First things first… If you’re going to look for advice on marriage, never under any circumstances look to anyone associated with Hollywood for guidance. It’s a cesspool of immorality, drugs, infidelity, and moral relativism. Very few Hollywood marriages succeed. And why would they? The actors, producers, filmers, directors, etc. are always away on location. The only couple that I’ve heard of that had a mildly good take on this was Paul Bettany and Jennifer Connolly, who take turns making films and travel with the family in tow for one or the other to become “set bitch” as they call it. Not ideal, but if it works for them…

The problem with Scarlett saying this kind of thing is that younger people are listening to it. They’re starting to agree that marriage is for a few people out there but not for them and that getting married or being a mother won’t make them happy in life. Even though studies have shown that women who stay at home with their children and who are married are much more fulfilled and happier with life than those who work full time. Believe it or not, that cubicle won’t bring a life time of joy.

Yes, marriage is hard. No one denies that. And there are cases where divorce should be considered. I’ve always told myself that if I get married, the conditions under which I would file for divorce would be infidelity or emotion/physical/substance abuse. That’s it. If you’re reading this and you escaped a marriage for those reasons, you have my sympathies.

The truth of the matter (as someone bluntly stated in the comments of this Breitbart article), is that marriage is only really hard if you or your spouse are immoral. Or moral relativists. Those who are moral and committed to continuing to try and make an effort to be together, stay together. And commitment is a rarity these days in a society where women are being told that being in a marriage isn’t natural. Or if things don’t work out, no worries. You can always just get a divorce.
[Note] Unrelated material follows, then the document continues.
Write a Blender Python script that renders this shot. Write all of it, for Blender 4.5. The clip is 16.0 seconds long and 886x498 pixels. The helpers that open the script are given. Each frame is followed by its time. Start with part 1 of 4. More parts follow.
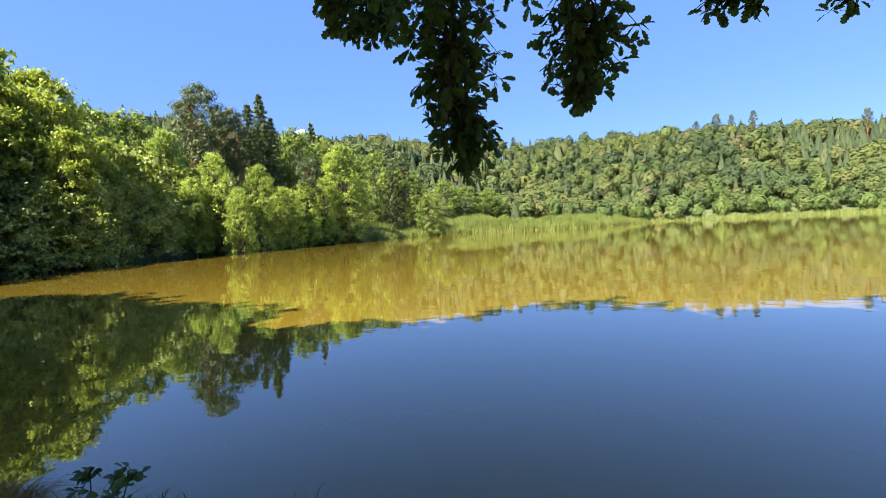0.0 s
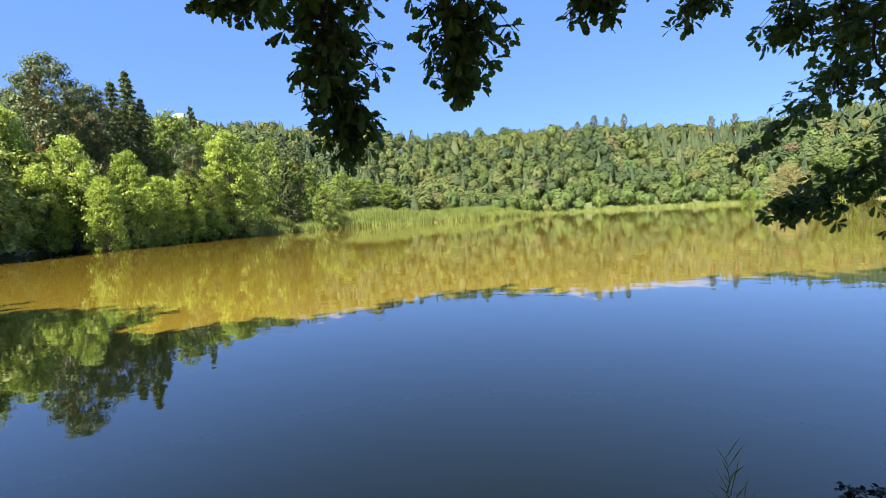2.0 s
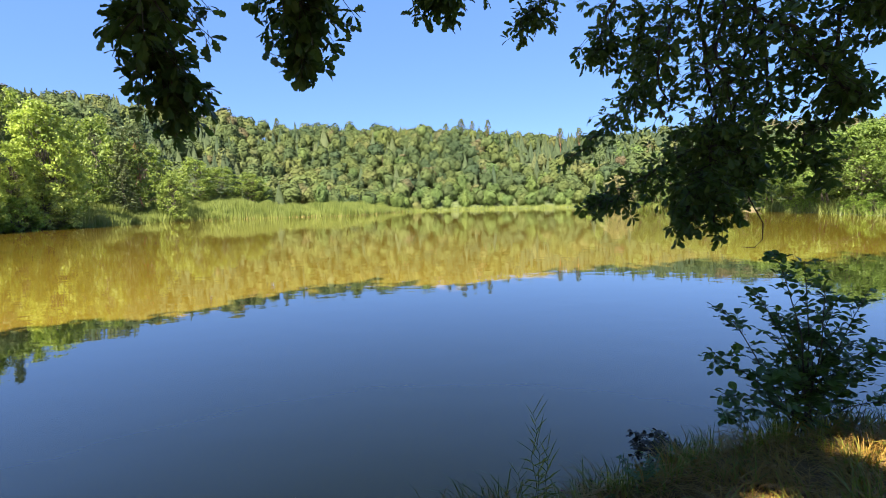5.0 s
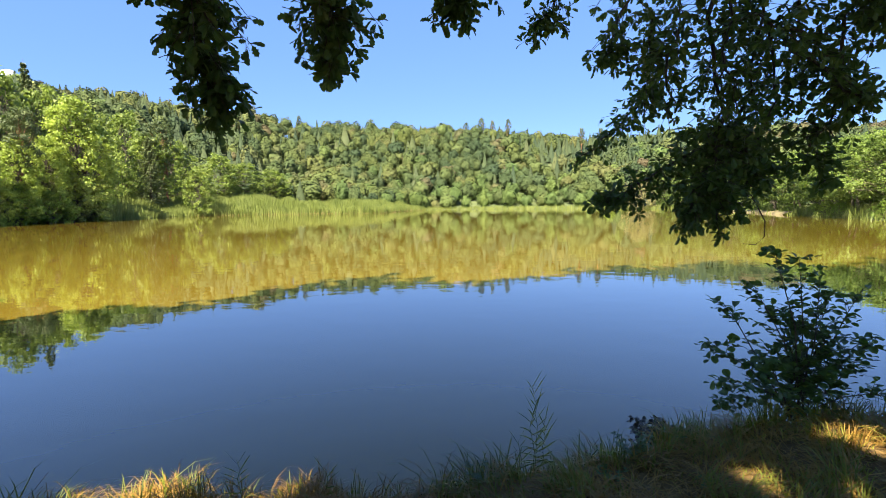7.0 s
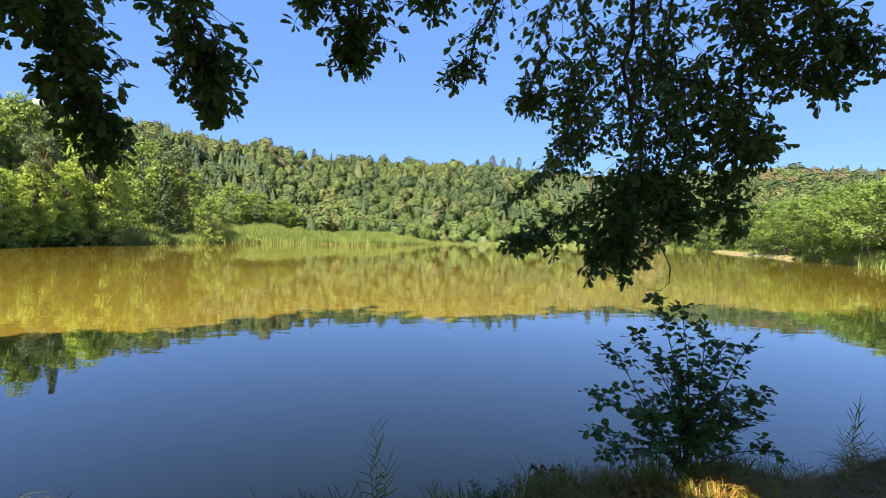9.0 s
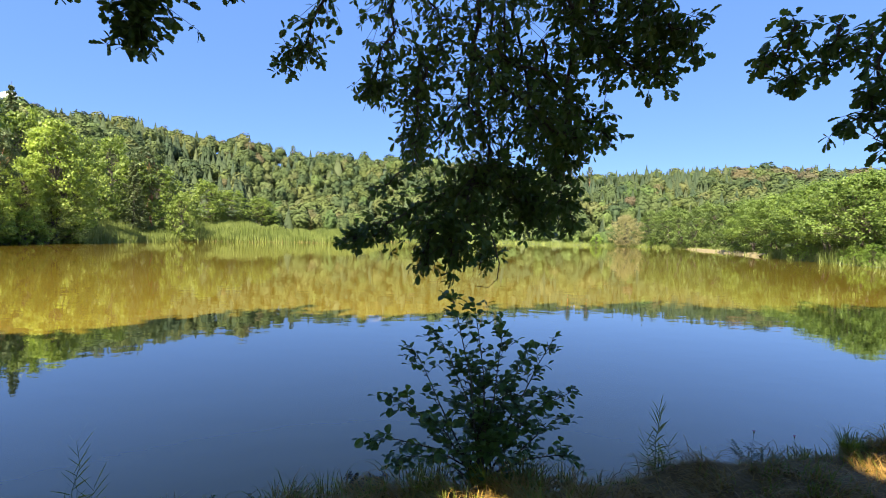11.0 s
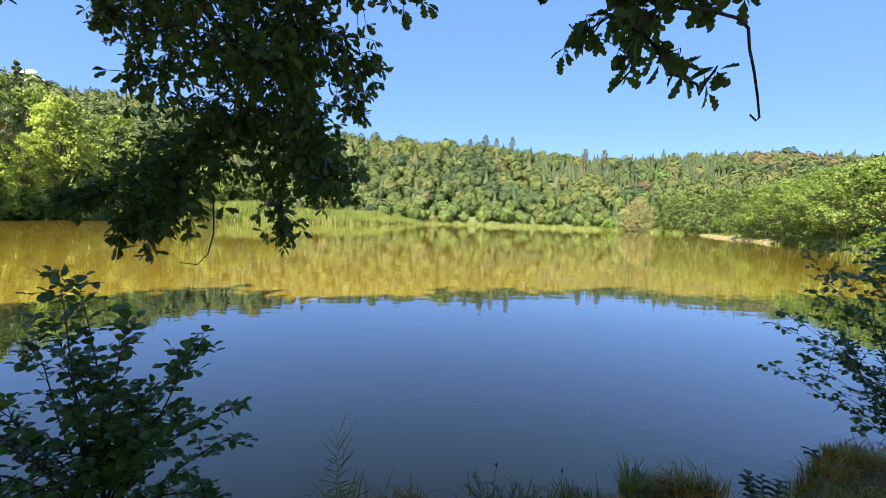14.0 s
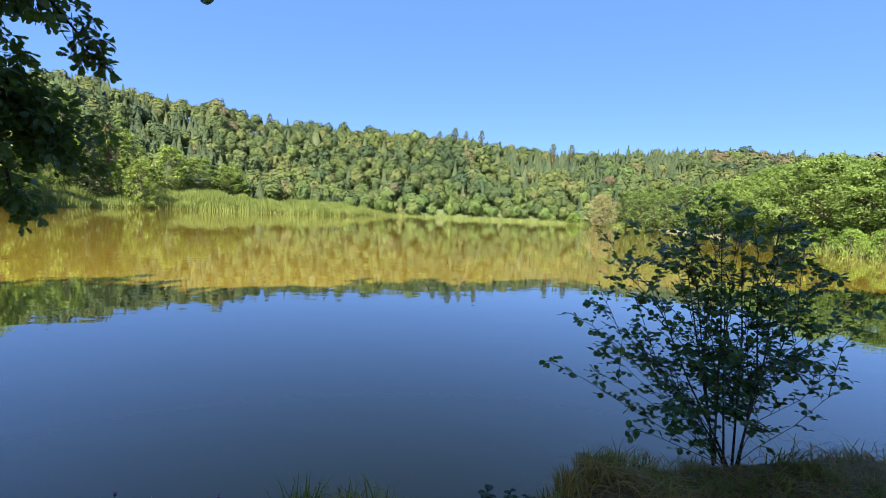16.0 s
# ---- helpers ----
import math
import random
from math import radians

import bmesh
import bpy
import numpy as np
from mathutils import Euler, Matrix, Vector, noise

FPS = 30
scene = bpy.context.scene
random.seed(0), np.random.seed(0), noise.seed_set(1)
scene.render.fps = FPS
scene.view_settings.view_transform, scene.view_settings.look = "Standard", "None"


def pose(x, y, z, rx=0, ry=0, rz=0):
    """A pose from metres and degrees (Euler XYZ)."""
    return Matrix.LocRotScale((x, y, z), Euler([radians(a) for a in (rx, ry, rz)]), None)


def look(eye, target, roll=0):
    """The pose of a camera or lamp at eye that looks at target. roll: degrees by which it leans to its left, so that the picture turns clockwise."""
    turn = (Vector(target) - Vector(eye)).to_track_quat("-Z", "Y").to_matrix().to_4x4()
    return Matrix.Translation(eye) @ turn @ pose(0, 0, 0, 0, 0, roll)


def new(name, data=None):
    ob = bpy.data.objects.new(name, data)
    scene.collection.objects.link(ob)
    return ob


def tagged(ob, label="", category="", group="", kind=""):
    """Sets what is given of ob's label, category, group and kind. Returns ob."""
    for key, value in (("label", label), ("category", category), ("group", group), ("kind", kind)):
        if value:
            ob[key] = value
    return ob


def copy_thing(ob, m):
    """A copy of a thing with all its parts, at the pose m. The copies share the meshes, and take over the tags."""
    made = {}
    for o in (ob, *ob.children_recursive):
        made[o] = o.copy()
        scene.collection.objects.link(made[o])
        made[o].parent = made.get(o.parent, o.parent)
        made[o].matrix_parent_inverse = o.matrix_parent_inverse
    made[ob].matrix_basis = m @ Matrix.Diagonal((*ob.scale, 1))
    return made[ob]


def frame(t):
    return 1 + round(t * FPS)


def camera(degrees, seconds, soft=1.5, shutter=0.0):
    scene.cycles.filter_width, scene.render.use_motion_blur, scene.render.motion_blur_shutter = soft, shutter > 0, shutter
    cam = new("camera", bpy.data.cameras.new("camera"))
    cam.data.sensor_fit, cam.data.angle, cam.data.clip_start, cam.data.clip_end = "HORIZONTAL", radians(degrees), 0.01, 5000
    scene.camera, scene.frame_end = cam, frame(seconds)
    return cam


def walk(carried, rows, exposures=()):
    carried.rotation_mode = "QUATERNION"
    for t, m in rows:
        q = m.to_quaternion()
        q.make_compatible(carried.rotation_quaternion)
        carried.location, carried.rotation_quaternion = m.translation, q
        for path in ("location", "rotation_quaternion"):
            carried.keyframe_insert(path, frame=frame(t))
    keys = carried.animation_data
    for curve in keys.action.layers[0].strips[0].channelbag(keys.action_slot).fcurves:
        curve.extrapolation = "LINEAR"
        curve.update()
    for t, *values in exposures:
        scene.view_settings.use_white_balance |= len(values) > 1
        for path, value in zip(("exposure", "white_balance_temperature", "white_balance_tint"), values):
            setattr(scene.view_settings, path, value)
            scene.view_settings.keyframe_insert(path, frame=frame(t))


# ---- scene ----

Scarlett sunk below the depths of respectability for me when she participated in that god awful anti-Trump advert that completely bombed and resulted in a number of response videos from people who can’t stand these liberal Hollywood elites talking down to those who pay for movie tickets. But telling younger women that that marriage is unnatural and that it’s “too hard” makes her an example for young women not to follow.

Although, it does make sense in a way. The left in general loves big government programs and the idea of taking money out the pockets of the “rich” or “top 1%” rather than doing the work themselves. So naturally the idea of marriage was too much work for Scarlett. Let’s see how this gamble works out when her beauty fades and the box office ticket sales begin to hit a snag.

The fame won’t make her happy thirty years down the road. But clearly the left has her believing that it will. And don’t listen to Hollywood liberal idiots trying to convince you (especially if you’re a young woman reading this) that marriage is unnatural or that monogamy doesn’t work. It’s been done since the beginning of time and women who are married and stay-at-home moms are happier. The studies have proven that to be true. Don’t let the left tell you otherwise. The left doesn’t want you to know this. They want your income taxes from your slave labor. Don’t give it to them. Also, couples that have only the husband working tend to make more money because the man is being taken care of by his woman and he can really thrive in a work environment. I understand that some women have to work because the economy is such shit that couples need duel incomes. My sympathies. This doesn’t apply to those people.

Of course marriage and kids aren’t for everyone. But then again, no woman was ever made truly fulfilled or happy by being a single mother, working constantly, and being away from her children who latch onto her legs begging her not to go to work.

 

6 thoughts on “Anti-marriage advice from Scarlett

  1. Johansson has confused work with commitment and its implications. But long gone are the times when celebrities of any description could be assumed to be reasonable persons with a sufficient command of the English language.

  2. The assurance of poverty with divorce will help many couples through the hard times. Movie Stars have no such penalties this no incentive to “suck it up” in the lean times.